This is a basic branding exercise, but I've been surprised as to how often bad names are given to perfectly good technologies, as if it doesn't matter what it's called. I think it matters a lot. Technologies are products, but they have many o the same competitive hurdles. So I decided to brainstorm a list of comparable technologies with good and bad names and see which one had faster adoption (as a technology).
Good Name | Bad Name |
Firewire | USB 2.0 |
Extreme Programming | Scrum |
Zigbee | Z-Wave |
Ambient Intelligence | Ubiquitous Computing |
Blog | Wiki |
WiFi | 802.11a |
Linux | BSD |
The ones with the catchier names (which means: easily pronounceable, easily memorable, evocative) seem more popular. There may be some entanglement there, maybe better technologies come from more clued people, who are likely to understand the value of naming. In those cases the technologies may win both in terms of the tech and the name, but that doesn't happen often enough that I'm not sure it's a rule. There may be all kinds of other factors. 802.11a probably failed because 802.11b was selling to the markets that 802.11a was targeted toward, and as WiFi (the name and the technology) took off, the network effect (so to speak) was so huge as to dwarf any other factors, but there was crucial moment (sometime in 2001 or 2002) where the name probably had an effect.

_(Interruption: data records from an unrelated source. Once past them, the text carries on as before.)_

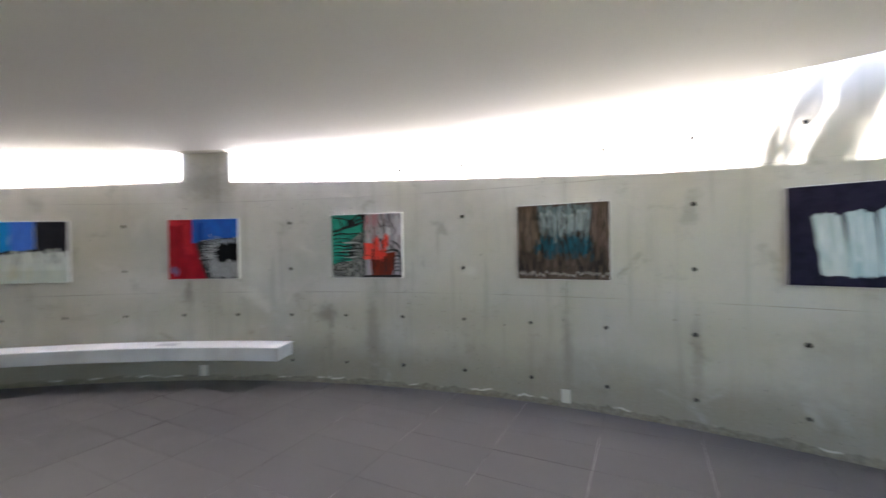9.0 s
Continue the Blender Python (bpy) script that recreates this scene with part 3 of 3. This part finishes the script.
for i in range(14):
    u = R(0.35, 0.97)
    s.curve([(u, R(0.52, 0.60)), (u + R(-0.02, 0.02), 0.65), (u + R(-0.03, 0.02), R(0.68, 0.74))], 0.0022, 4, 0.5)
s.done("scratch_work", paint("slate_scratch_paint", (0.16, 0.18, 0.19), (0.26, 0.28, 0.28)), p, kind="stuff")
s = Sheet(0.0023)
for i in range(9):
    u = R(0.30, 0.97)
    s.curve([(u, R(0.66, 0.74)), (u + R(-0.01, 0.01), 0.85), (u + R(-0.01, 0.01), R(0.92, 0.99))], R(0.003, 0.007), 4, 0.6)
s.done("drip_layer", paint("straw_drip_paint", (0.52, 0.49, 0.33), (0.60, 0.58, 0.44), 8, 1), p, kind="stuff")
# red, blue and a dark flower with white petals
p = canvas(-23.98, "abstract canvas in red and blue with a black white-petalled flower")
s = Sheet(0.0006); s.rect(0, 0, 1, 1, 0.0); s.done("red_ground", paint("crimson_paint", (0.42, 0.012, 0.026), (0.27, 0.008, 0.017), 3, 2), p)
s = Sheet(0.0010)
for i in range(9):
    u = R(0.24, 0.33)
    s.curve([(u, R(0.0, 0.05)), (u + R(-0.01, 0.01), 0.2), (u + R(-0.02, 0.03), R(0.4, 0.6))], R(0.006, 0.012), 4, 0.5)
s.curve([(0.03, 0.05), (0.12, 0.07), (0.2, 0.05)], 0.02, 4, 0.5)
s.done("red_highlight", paint("bright_red_paint", (0.66, 0.035, 0.055), (0.48, 0.016, 0.032), 6, 1), p, kind="stuff")
s = Sheet(0.0012); s.rect(0.345, 0.0, 1.0, 0.40, 0.004); s.done("blue_block", paint("cobalt_paint", (0.02, 0.13, 0.54), (0.025, 0.09, 0.42), 5, 2), p)
s = Sheet(0.0013)
for i in range(7):
    u = R(0.44, 0.5)
    s.curve([(u, R(0.06, 0.14)), (u + R(-0.01, 0.01), 0.22), (u + R(-0.03, 0.04), 0.36)], R(0.004, 0.009), 4, 0.5)
s.done("blue_shadow", paint("deep_blue_paint", (0.012, 0.06, 0.30), (0.01, 0.06, 0.33)), p, kind="stuff")
s = Sheet(0.0014); s.patch([(0.40, 0.42), (0.44, 0.37), (0.60, 0.35), (0.74, 0.33), (1.0, 0.32), (1.0, 1.0), (0.54, 1.0), (0.50, 0.86), (0.45, 0.66)]); s.done("grey_ground", paint("smoke_grey_paint", (0.02, 0.02, 0.024), (0.065, 0.065, 0.072), 6, 3), p)
s = Sheet(0.0018); s.patch([(0.665, 0.57), (0.69, 0.48), (0.76, 0.42), (0.88, 0.41), (1.0, 0.42), (1.0, 0.745), (0.86, 0.755), (0.75, 0.73), (0.69, 0.67)]); s.done("black_core", paint("black_core_paint", (0.005, 0.005, 0.007), (0.010, 0.010, 0.012)), p)
s = Sheet(0.0024)


def loops(a0, a1, n, rin, rout, wd, cu=0.90, cv=0.58):
    """A hand-drawn line running in and out round the flower's core."""
    pts = []
    for i in range(n * 2 + 1):
        t = radians(a0 + (a1 - a0) * i / (n * 2)) + R(-0.03, 0.03)
        rr = (rin if i % 2 else rout) * R(0.92, 1.08)
        pts += [(cu + rr * math.cos(t - 0.03), cv - rr * math.sin(t - 0.03) * 0.95), (cu + rr * math.cos(t + 0.03), cv - rr * math.sin(t + 0.03) * 0.95)]
    s.curve(pts, wd, 4, 0.1)


loops(66, 118, 5, 0.19, 0.27, 0.0022)
loops(115, 205, 9, 0.23, 0.34, 0.0021)
loops(135, 228, 10, 0.30, 0.45, 0.0019, 0.94)
pts = []
for i in range(21):
    u = 0.60 + i * 0.0195
    v = R(0.70, 0.76) if i % 2 else R(0.93, 0.985)
    pts += [(u - 0.006, v), (u + 0.008, v)]
s.curve(pts, 0.0027, 4, 0.1)
s.done("petal_work", paint("chalk_white_paint", (0.52, 0.53, 0.54), (0.36, 0.37, 0.39), 9, 9), p, kind="stuff")
s = Sheet(0.0012)
for i in range(9):
    s.curve([(R(0.03, 0.09), R(0.78, 0.86)), (R(0.07, 0.12), R(0.82, 0.90)), (R(0.08, 0.16), R(0.86, 0.96))], 0.010, 4, 0.6)
s.done("violet_smudge", paint("violet_grey_paint", (0.27, 0.20, 0.40), (0.34, 0.12, 0.24), 4, 4), p, kind="stuff")
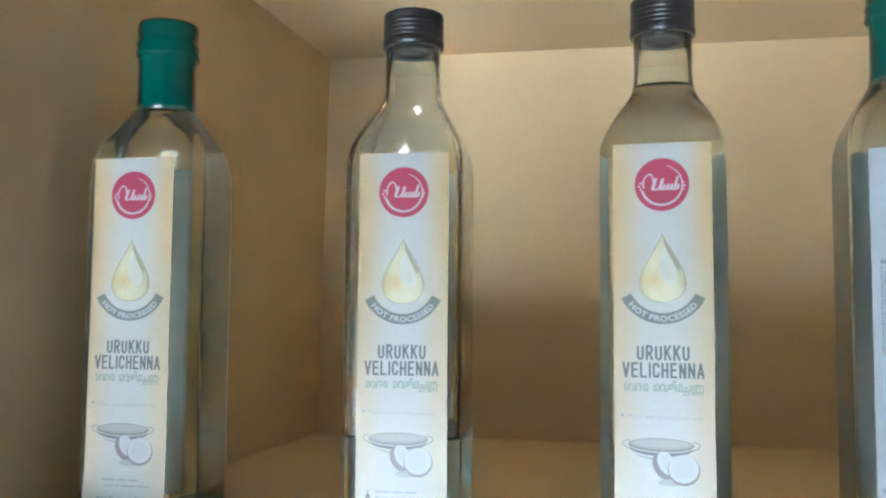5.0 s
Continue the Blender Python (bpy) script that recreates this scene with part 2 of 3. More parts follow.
def loops_mesh(loops, close_ends=True):
    bm = bmesh.new()
    rows = [[bm.verts.new(p) for p in loop] for loop in loops]
    for a, b in zip(rows, rows[1:]):
        for i in range(len(a)):
            j = (i + 1) % len(a)
            bm.faces.new((a[i], a[j], b[j], b[i]))
    if close_ends:
        bm.faces.new(rows[0][::-1])
        bm.faces.new(rows[-1])
    return bm


def rounded_square(h, r, z, steps=8):
    pts = []
    for k in range(4):
        a0 = k * math.pi / 2
        cx, cy = (h - r) * (1 if k in (0, 3) else -1), (h - r) * (1 if k in (0, 1) else -1)
        for i in range(steps):
            a = a0 + radians(1.5 + 87 * i / (steps - 1))
            pts.append((cx + r * math.cos(a), cy + r * math.sin(a), z))
    # two more points on each flat side keep it flat
    out = []
    for i, p in enumerate(pts):
        out.append(p)
        if i % steps == steps - 1:
            q = pts[(i + 1) % len(pts)]
            out += [tuple(a + (b - a) * k for a, b in zip(p, q)) for k in (0.08, 0.92)]
    return out


def lathe(profile, steps=48):
    return loops_mesh([[(r * math.cos(2 * math.pi * i / steps), r * math.sin(2 * math.pi * i / steps), z) for i in range(steps)] for r, z in profile])


# Height, half width and corner radius of the bottle's outer skin, and of its inside.
OUTER = [(0.0042, 0.0120, 0.008), (0.0034, 0.0190, 0.0095), (0.0012, 0.0238, 0.010), (0.0, 0.0258, 0.010), (0.0012, 0.0274, 0.0095), (0.004, 0.0293, 0.0088), (0.009, 0.0302, 0.0080), (0.014, 0.0303, 0.0080), (0.022, 0.0303, 0.0080),
         (0.100, 0.0303, 0.0080), (0.176, 0.0303, 0.0080), (0.184, 0.0303, 0.0080), (0.190, 0.0302, 0.0083), (0.196, 0.0298, 0.0092), (0.2015, 0.0288, 0.0108), (0.2065, 0.0271, 0.0125),
         (0.2115, 0.0246, 0.0141), (0.2165, 0.0220, 0.0152), (0.2215, 0.0189, 0.0158), (0.2265, 0.0163, 0.0155), (0.231, 0.0152, 0.0152), (0.238, 0.0147, 0.0147),
         (0.2552, 0.0147, 0.0147), (0.2570, 0.0158, 0.0158), (0.2588, 0.0147, 0.0147), (0.271, 0.0145, 0.0145)]
INNER = [(0.0095, 0.0110, 0.0070), (0.0085, 0.0180, 0.0080), (0.0062, 0.0235, 0.0085), (0.0055, 0.0250, 0.0085), (0.0068, 0.0264, 0.0075), (0.0098, 0.0274, 0.0063), (0.014, 0.0277, 0.0058), (0.022, 0.0277, 0.0058),
         (0.100, 0.0277, 0.0058), (0.176, 0.0277, 0.0058), (0.184, 0.0277, 0.0058), (0.190, 0.0276, 0.0062), (0.196, 0.0272, 0.0072), (0.2015, 0.0262, 0.0088), (0.2065, 0.0245, 0.0105),
         (0.2115, 0.0220, 0.0120), (0.2165, 0.0194, 0.0130), (0.2215, 0.0163, 0.0134), (0.2265, 0.0137, 0.0129), (0.231, 0.0130, 0.0130), (0.238, 0.0127, 0.0127), (0.254, 0.0127, 0.0127), (0.2695, 0.0127, 0.0127)]


def between(level):
    """The inside's half width and corner radius at a height."""
    for (z, h, r), (z2, h2, r2) in zip(INNER[5:], INNER[6:]):
        if z <= level <= z2:
            k = (level - z) / (z2 - z)
            return h + (h2 - h) * k, r + (r2 - r) * k


def glass_body(level):
    """Outer skin, and the air space inside from the oil's surface up."""
    bm = loops_mesh([rounded_square(h, r, z) for z, h, r in OUTER])
    bmesh.ops.recalc_face_normals(bm, faces=bm.faces[:])
    h0, r0 = between(level)
    rows = [(level, h0 - 0.0026, r0 - 0.0020), (level + 0.0001, h0 - 0.0015, r0 - 0.0011), (level + 0.0004, h0 - 0.0007, r0 - 0.0005), (level + 0.0009, h0 - 0.0002, r0 - 0.0001), (level + 0.0016, *between(level + 0.0016))] + [row for row in INNER[5:] if row[0] > level + 0.002]
    rows += [(INNER[-1][0], 0.0124, 0.0124), (INNER[-1][0], 0.0110, 0.0110)]
    air = loops_mesh([rounded_square(h, r, z) for z, h, r in rows])
    bmesh.ops.recalc_face_normals(air, faces=air.faces[:])
    bmesh.ops.reverse_faces(air, faces=air.faces[:])
    me = bpy.data.meshes.new("air_space")
    air.to_mesh(me)
    air.free()
    bm.from_mesh(me)
    bpy.data.meshes.remove(me)
    out = bpy.data.meshes.new("glass_body")
    bm.to_mesh(out)
    bm.free()
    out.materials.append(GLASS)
    out.materials.append(DARKENED_GLASS)
    # the lowest faces take the darkened copy
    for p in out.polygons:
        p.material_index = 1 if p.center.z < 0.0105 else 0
    out.polygons.foreach_set("use_smooth", [len(p.vertices) == 4 for p in out.polygons])
    return out


def oil_fill(level):
    """The oil up to its level, a hair under the air space."""
    top = level - 0.0002
    h0, r0 = between(top)
    rows = [row for i, row in enumerate(INNER) if i < 6 or row[0] < top - 0.002] + [(top - 0.0012, *between(top - 0.0012)), (top - 0.0003, h0, r0), (top, h0 - 0.0003, r0 - 0.0002), (top, h0 - 0.0007, r0 - 0.0005)]
    return loops_mesh([rounded_square(h, r, z) for z, h, r in rows])


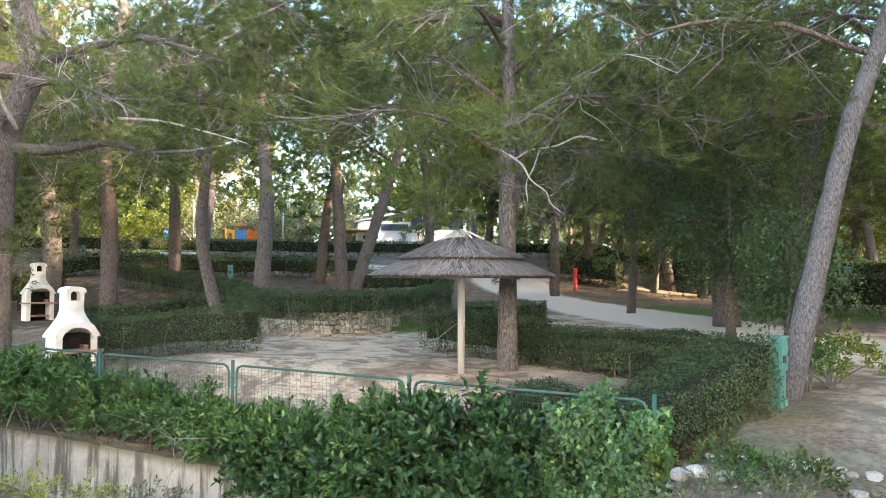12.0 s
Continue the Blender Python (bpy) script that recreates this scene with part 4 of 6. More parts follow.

I'm interested in other examples, especially ones where the technologies may have had comparable marketing support. And I'm trying to avoid comparing identical technologies (Firewire is IEEE1394 and iLINK, so comparing those is just comparing branding). Suggestions welcome.
i need a new name for may shop it's a fast food so please send me the first word is F or D
Bill Gates said one of the most stupid things on this topic in a recent interview. But perhaps he was being sarcastic.
[Discussing the term "nanotechnology"]
SA: Well, one way to look at it is that it's one of the most brilliant ways of packaging
chemistry, which on the surface of it doesn't have that much allure to either people
in Congress or the general public.
BG: Well, how interesting. I don't know if any interest is generated by naming
something cleverly. You have to wonder how deep the interest is. I mean, chemistry is
super interesting even if you call it chemistry.
http://www.scientificamerican.com/media/pdf/gates_interview.pdf
Quote is from page 8.
I would have switched "blog" and "wiki" and called that a counterexample. To me "blog" sounds like "blah", similar to "bleah". When I first heard it I was really hoping a better word would come along.
There's something about our ability to create shortcuts for names that impacts the likeability of the name itself. If you're into Extreme Programming, don't you call it XP? Etc.
Also, "Rendezvous" vs. "Zero-Conf Networking" (although maybe that is actually comparing two identical products). Apple's version of it has encouraged some other interesting apps built on top of it, where Zero-conf has...what, made some printer setup easier? I don't know.